Guides are abundant at Angkor Wat, but I found it pleasurable to wander unencumbered. The four walls surrounding the inner temple, each 200 yards long, depict in dizzying detail a number of ancient stories. There are the epic battles from the Hindu Mahabharata, with warriors coming from the south and north, meeting in furious battle at the center. The army of Suryavarman II, the Khmer king of the 12th century, is portrayed in a triumphant battle march, replete with warlike chiefs on elephants and well-armed soldiers on horseback.

As the shadows lengthened, I ambled through the outer courtyards on the dry brittle grass and looked back at the amazing spires that crown the inner temple. It was here that I met Kosal, a young Cambodian who comes to Angkor Wat every Sunday to practice his English. He knew much about Angkor Wat and gladly shared his knowledge. When I asked him if he and his family lived near the temples, he paused and answered in measured English. His answer was all too common.
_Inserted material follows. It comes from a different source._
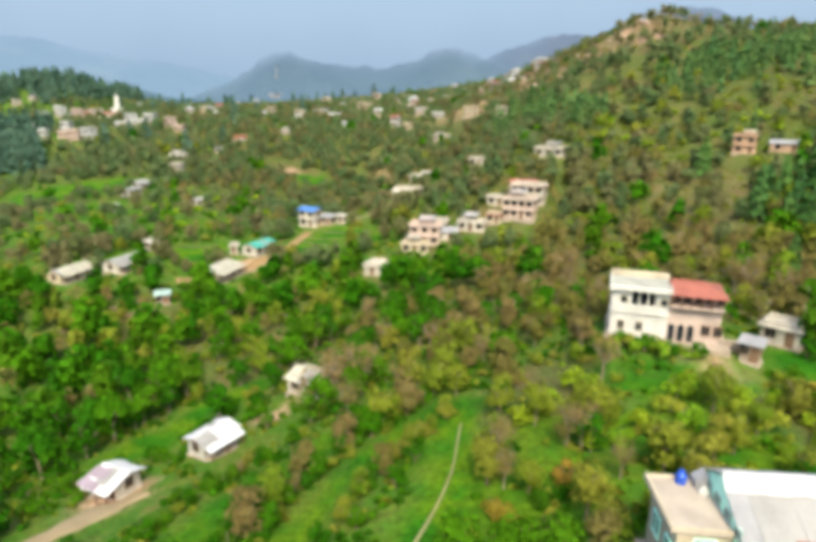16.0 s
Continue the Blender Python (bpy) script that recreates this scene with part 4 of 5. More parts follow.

''My parents were killed by the Khmer Rouge," he said almost flatly. ''I lived with the monks after that, and was a monk myself for four years. But that life is too hard for me, and I didn't like that there was no woman in my life."

I ended my day at sunset, atop the temple of Phnom Bakheng. Although crowded, it somehow evoked a universal feeling of joy.

Before I left Siem Reap the next morning, I wandered through the marketplace, a remarkable display of food and handmade Cambodian crafts. I drank mango smoothies at a sidewalk restaurant and watched the river of Cambodian life flow by. After experiencing the wonders of Angkor, the faces seemed more familiar, the richness of Cambodia illuminated and ever more beautiful.

When I asked the young staff at the Sala Bai where I could buy a bus ticket for the next leg of my journey, they quickly interceded.

''Oh, we can do that for you, sir. And we will arrange to have someone take you to the bus station."

And this they did, professionally and efficiently. When I saw that my ride was a pickup truck, I was startled. Then I realized my luck: I had the back all to myself.